> Instruction: Leave out the pictures and repeat the rest of the material exactly.

> Material:
--*--
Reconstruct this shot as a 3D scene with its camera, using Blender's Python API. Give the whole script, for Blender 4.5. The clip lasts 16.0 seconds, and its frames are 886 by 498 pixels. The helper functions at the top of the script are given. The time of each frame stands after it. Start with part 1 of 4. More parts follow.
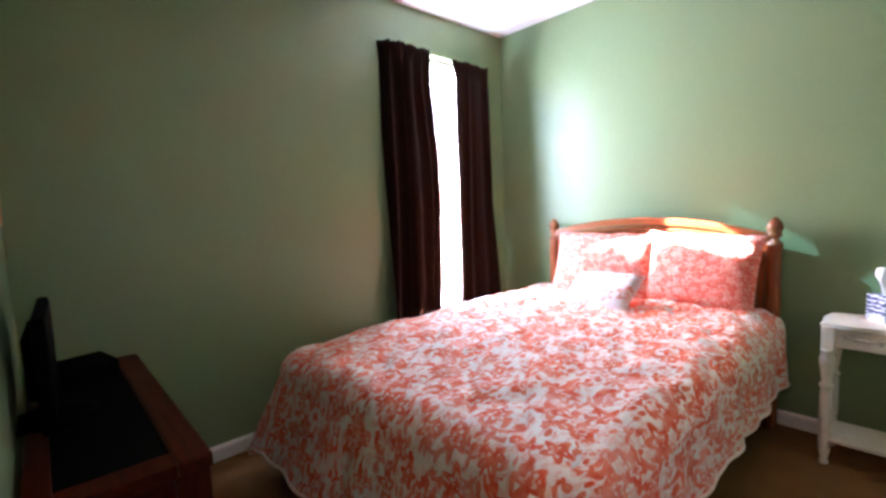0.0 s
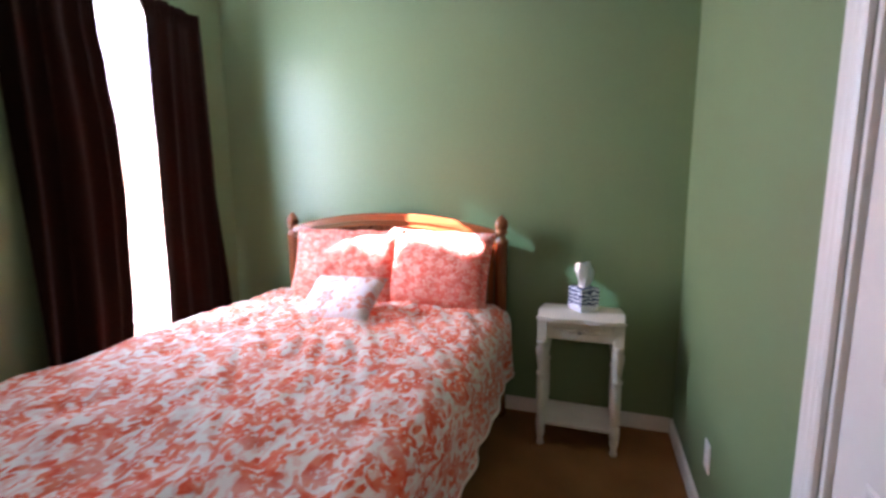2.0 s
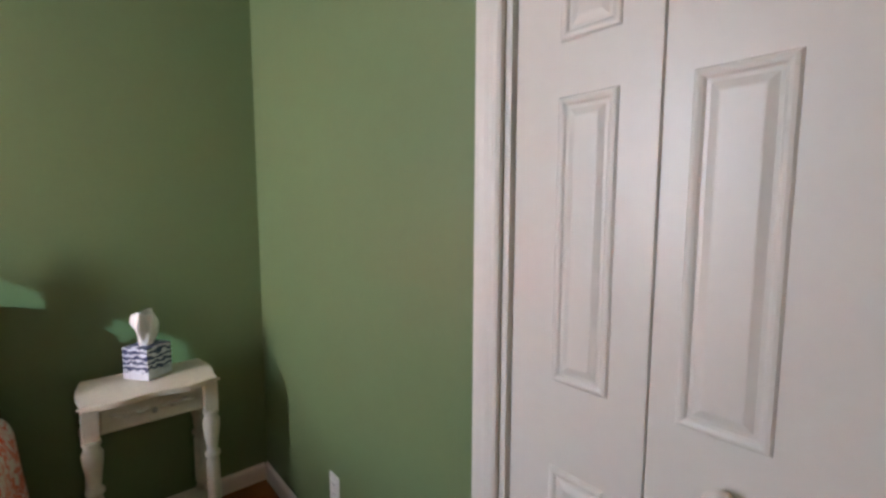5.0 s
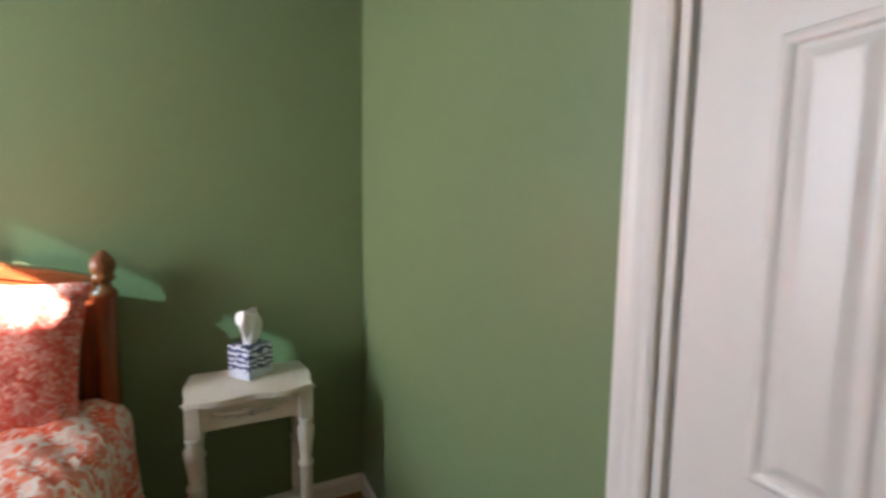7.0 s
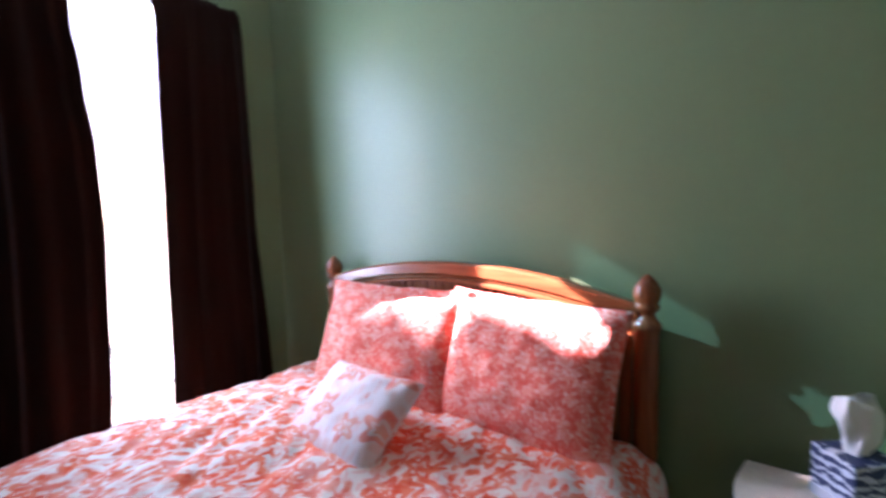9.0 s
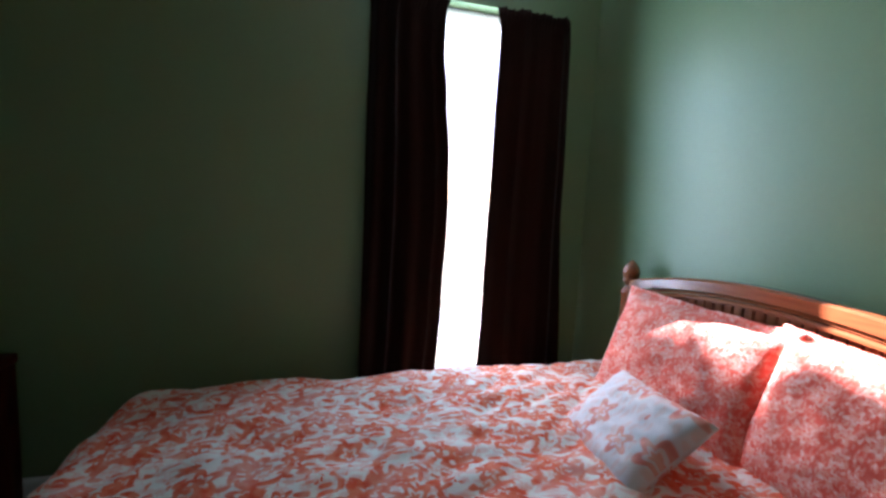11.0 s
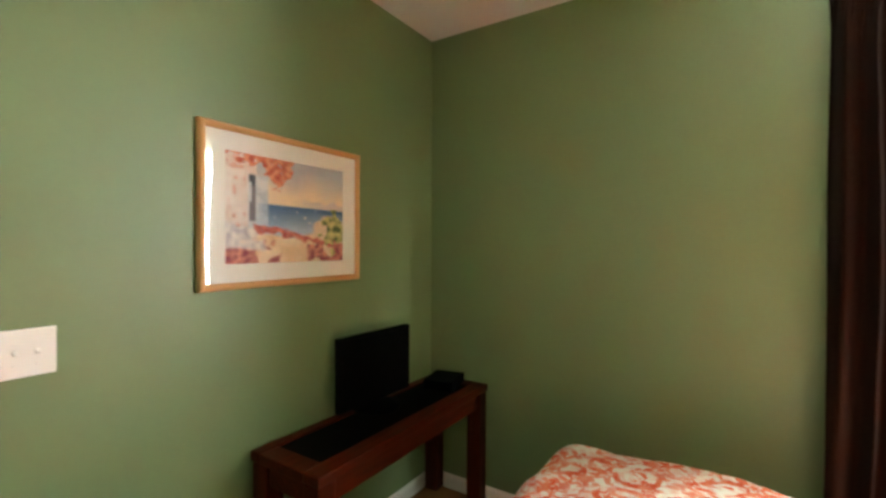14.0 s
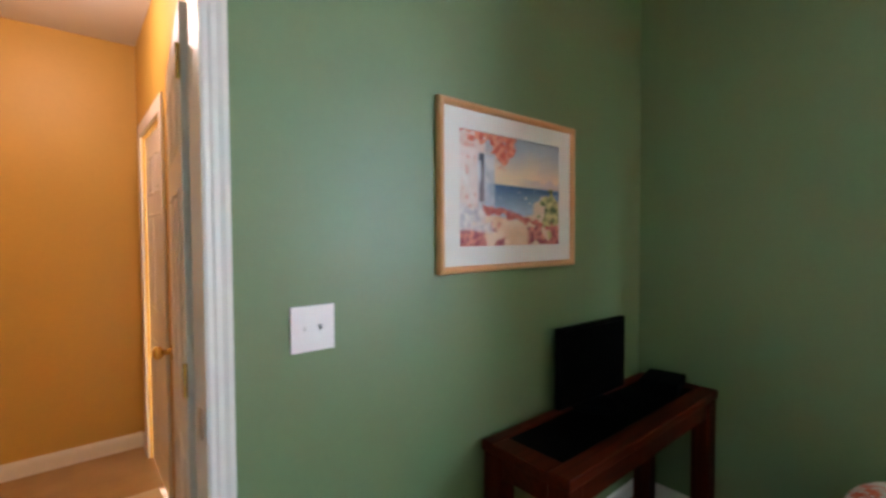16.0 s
--*--
> Result below:
Reconstruct this shot as a 3D scene with its camera, using Blender's Python API. Give the whole script, for Blender 4.5. The clip lasts 16.0 seconds, and its frames are 886 by 498 pixels. The helper functions at the top of the script are given. The time of each frame stands after it. Start with part 1 of 4. More parts follow.
0.0 s
2.0 s
5.0 s
7.0 s
9.0 s
11.0 s
14.0 s
16.0 s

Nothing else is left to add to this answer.